Just a bit more, and you'll knock me out, won't you? You'll give me peace. My good friend, suffering. Never failing, forever standing by my side—true to the end.

I let out a soft shout, unable to hold in the sounds of agony as I force myself to cross the room, a blurred table calling to me from the far wall. I stagger slightly, but I'm not deterred. When have I ever been? I'm stubborn, if nothing else.

My hands come down clumsily on the smooth surface, fingers curling around the edge to give me a good grip. The blisters that cover my fingers begin to burst, blood and pus smearing over the table and causing my hold to slip slightly. Again, I'm undeterred. I only hold tighter, spreading my legs slightly and doing my best to aim in the disoriented state I'm in.
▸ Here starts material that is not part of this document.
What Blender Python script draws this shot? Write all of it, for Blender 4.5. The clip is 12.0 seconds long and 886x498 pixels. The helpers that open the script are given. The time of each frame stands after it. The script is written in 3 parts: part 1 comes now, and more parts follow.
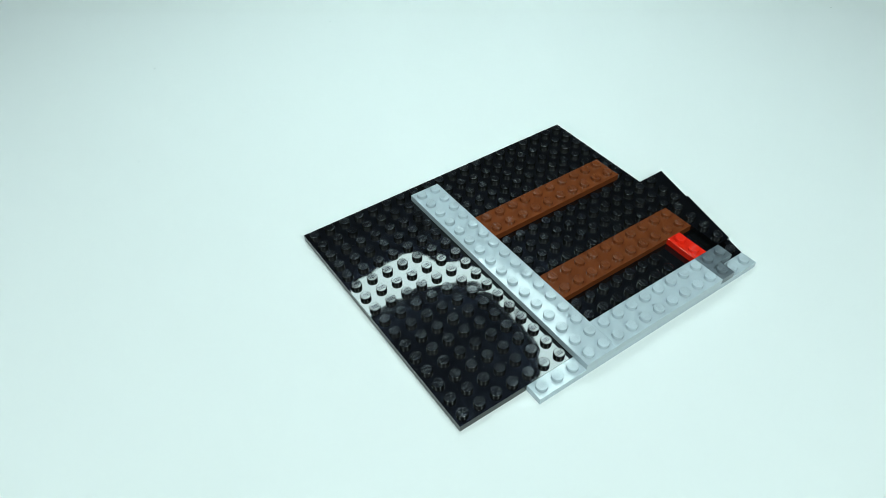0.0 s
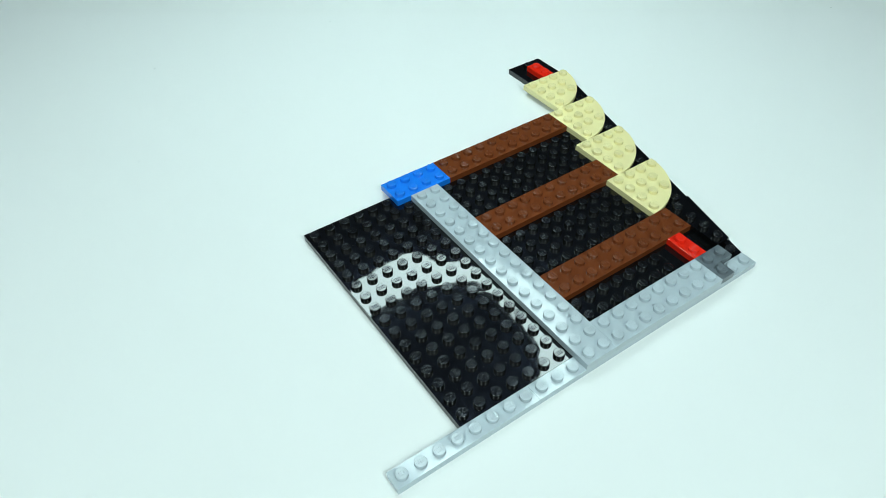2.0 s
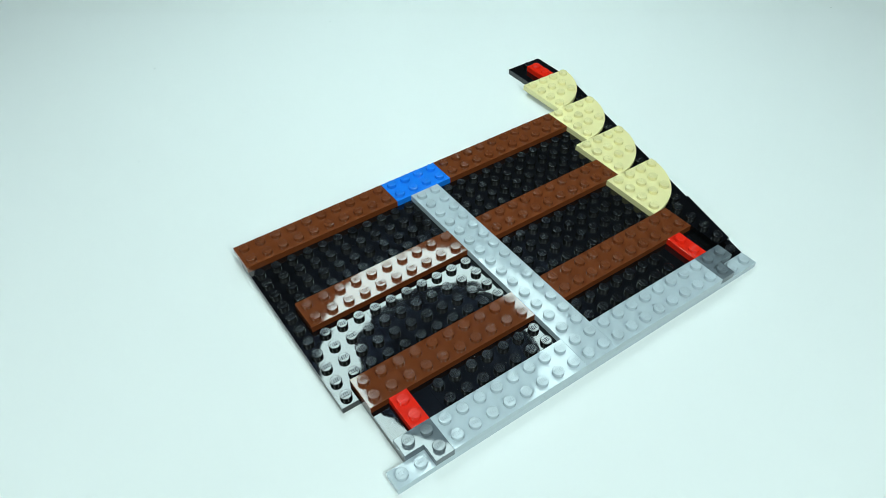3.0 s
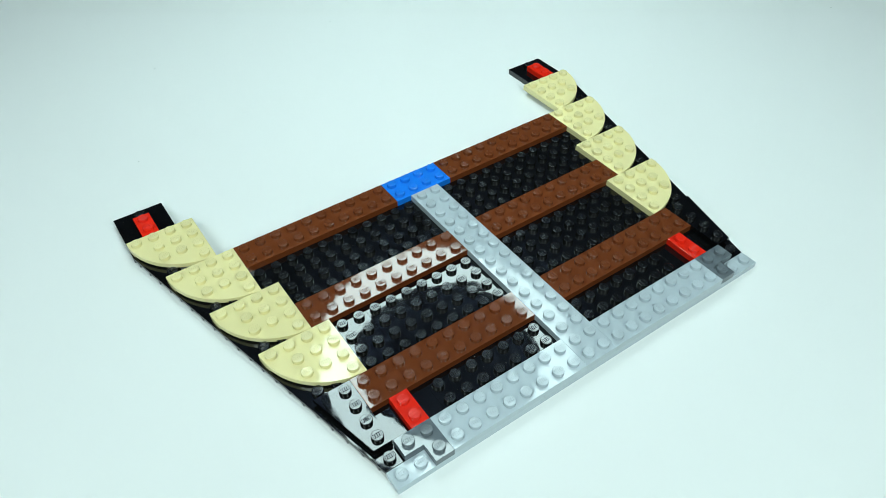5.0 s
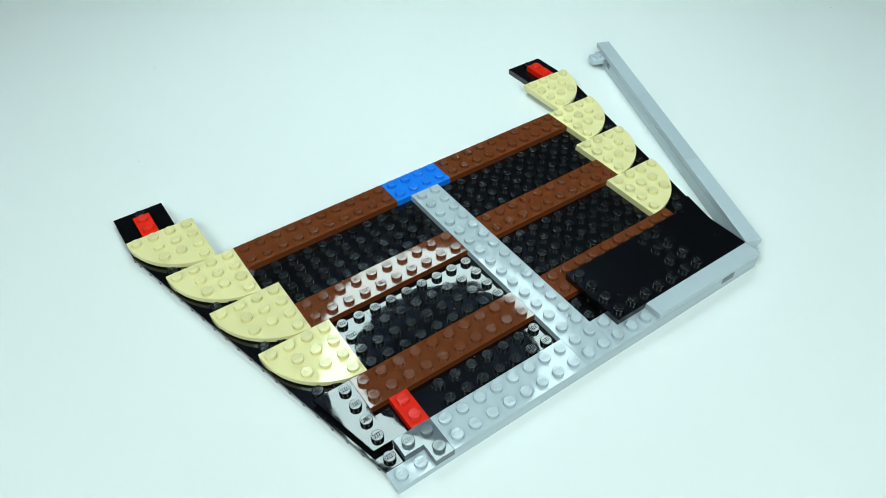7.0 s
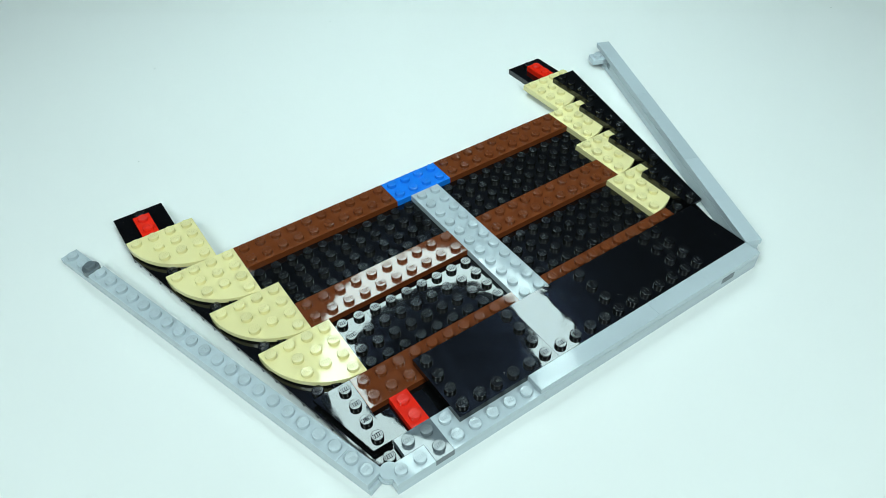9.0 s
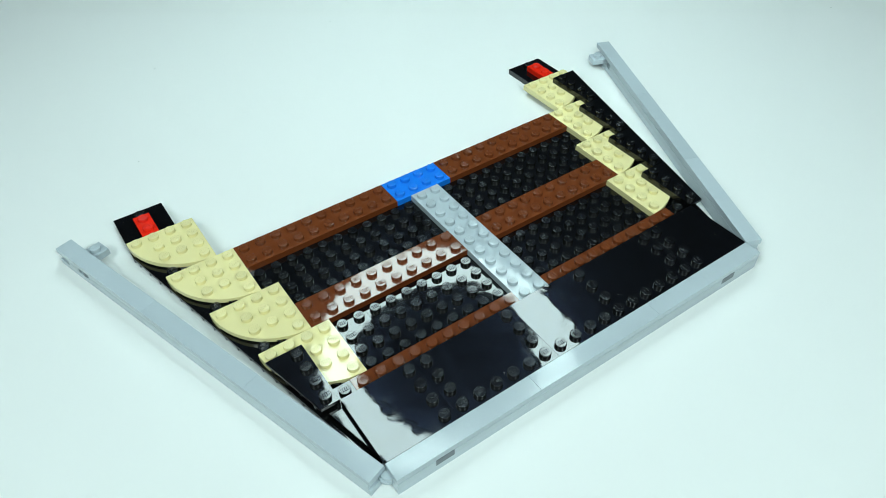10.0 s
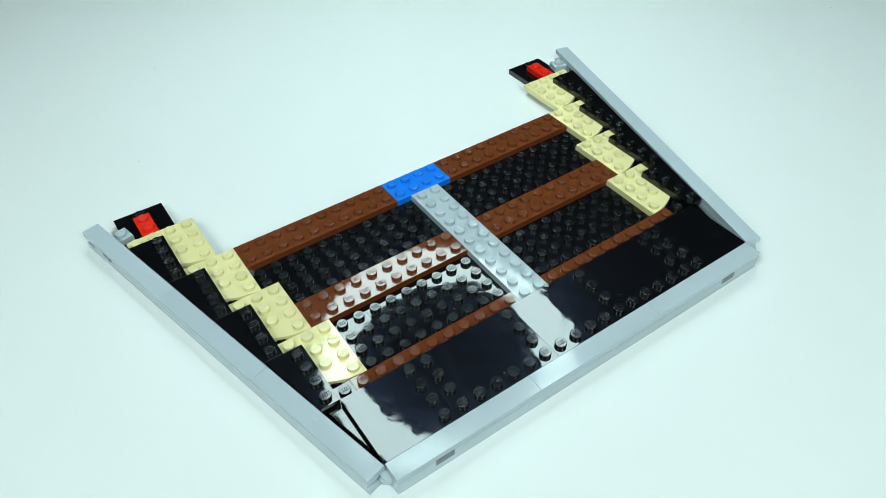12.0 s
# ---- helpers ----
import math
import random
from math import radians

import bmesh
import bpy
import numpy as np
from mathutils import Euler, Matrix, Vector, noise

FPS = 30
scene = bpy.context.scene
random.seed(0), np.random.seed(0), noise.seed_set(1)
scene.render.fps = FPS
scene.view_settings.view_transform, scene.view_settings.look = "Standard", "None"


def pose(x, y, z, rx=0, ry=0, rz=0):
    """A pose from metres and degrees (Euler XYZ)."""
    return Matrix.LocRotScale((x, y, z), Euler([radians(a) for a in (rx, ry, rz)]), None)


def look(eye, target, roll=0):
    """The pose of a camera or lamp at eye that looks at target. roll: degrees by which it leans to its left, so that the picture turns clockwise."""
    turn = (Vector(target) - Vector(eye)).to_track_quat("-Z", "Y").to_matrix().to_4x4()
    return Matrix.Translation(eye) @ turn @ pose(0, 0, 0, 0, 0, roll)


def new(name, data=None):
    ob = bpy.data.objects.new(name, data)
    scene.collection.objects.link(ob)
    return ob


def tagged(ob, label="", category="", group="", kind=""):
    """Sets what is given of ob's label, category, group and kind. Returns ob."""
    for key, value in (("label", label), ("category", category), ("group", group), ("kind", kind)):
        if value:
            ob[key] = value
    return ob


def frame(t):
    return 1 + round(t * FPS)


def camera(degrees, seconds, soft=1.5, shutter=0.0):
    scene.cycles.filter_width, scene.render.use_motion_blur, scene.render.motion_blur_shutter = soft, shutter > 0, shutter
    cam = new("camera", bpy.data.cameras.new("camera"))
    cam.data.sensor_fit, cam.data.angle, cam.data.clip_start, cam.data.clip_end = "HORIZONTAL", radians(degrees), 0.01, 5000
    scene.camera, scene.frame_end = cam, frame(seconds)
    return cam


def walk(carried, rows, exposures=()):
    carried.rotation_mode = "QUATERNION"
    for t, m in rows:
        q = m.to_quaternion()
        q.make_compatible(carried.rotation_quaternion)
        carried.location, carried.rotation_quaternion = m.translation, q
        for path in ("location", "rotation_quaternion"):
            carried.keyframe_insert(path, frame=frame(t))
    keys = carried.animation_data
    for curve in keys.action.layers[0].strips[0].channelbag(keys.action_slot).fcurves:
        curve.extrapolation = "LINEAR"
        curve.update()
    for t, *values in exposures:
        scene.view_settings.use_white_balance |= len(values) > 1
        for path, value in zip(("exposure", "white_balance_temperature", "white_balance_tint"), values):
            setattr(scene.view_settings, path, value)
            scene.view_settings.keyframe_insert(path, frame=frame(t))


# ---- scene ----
# One stud pitch is 8 mm and one plate is 3.2 mm high; the plan below counts in studs.
S = 0.008
PLATE = 0.0032

cam = camera(64.28, 12.0, soft=0.5)
EYE = pose(-0.08352, -0.11484, 0.23216, 45.980, 0.729, -34.677)
walk(cam, [(0, EYE), (12, EYE)], exposures=[(0, 0.0), (12, 0.0)])

# ---- world and lamps ----
world = bpy.data.worlds.new("dim_room_air")
scene.world = world
world.use_nodes = True
world.node_tree.nodes["Background"].inputs["Color"].default_value = (0.80, 0.95, 1.0, 1)
world.node_tree.nodes["Background"].inputs["Strength"].default_value = 0.05

RING_GLOW = 12.4
RING_PLACE = (23.2 * S, 34.6 * S, 50 * S)
FRONT_POWER = 5.45
SOFTBOX_LEFT = (-0.62, -0.12, 0.72)
SOFTBOX_RIGHT = (0.06, -0.67, 0.72)
STRIP = (0.17, 0.46)


def area_lamp(name, place, target, size, power, colour):
    data = bpy.data.lights.new(name, "AREA")
    data.shape, data.size, data.size_y = "RECTANGLE", size[0], size[1]
    data.energy, data.color = power, colour
    ob = new(name, data)
    ob.matrix_world = look(place, target)
    return ob


area_lamp("softbox_light", SOFTBOX_LEFT, (0.05, 0.08, 0), STRIP, FRONT_POWER * 0.88, (0.81, 1.0, 0.965))
area_lamp("softbox_light", SOFTBOX_RIGHT, (0.10, 0.05, 0), STRIP, FRONT_POWER * 1.06, (0.81, 1.0, 0.965))


# ---- materials ----
def material(name):
    m = bpy.data.materials.new(name)
    m.use_nodes = True
    return m, m.node_tree, m.node_tree.nodes["Principled BSDF"]


def node(tree, kind, **inputs):
    n = tree.nodes.new(kind)
    for key, value in inputs.items():
        n.inputs[key.replace("_", " ")].default_value = value
    return n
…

The door to the room opens, and I heard the nurse shout at me—Mr. Birthday!—but all I do is turn my head and smile at her. Her body is nothing but a disfigured blob of varying hues, but I know she's coming for me, so I face forward, give a painful little giggle—

—and slam my head down on the corner.

Blackness surges over my vision immediately, and I barely feel myself hit the floor.

I was right the first time I thought about it.

Being blind is a wonderful experience for me.

It's only a shame it's not permanent.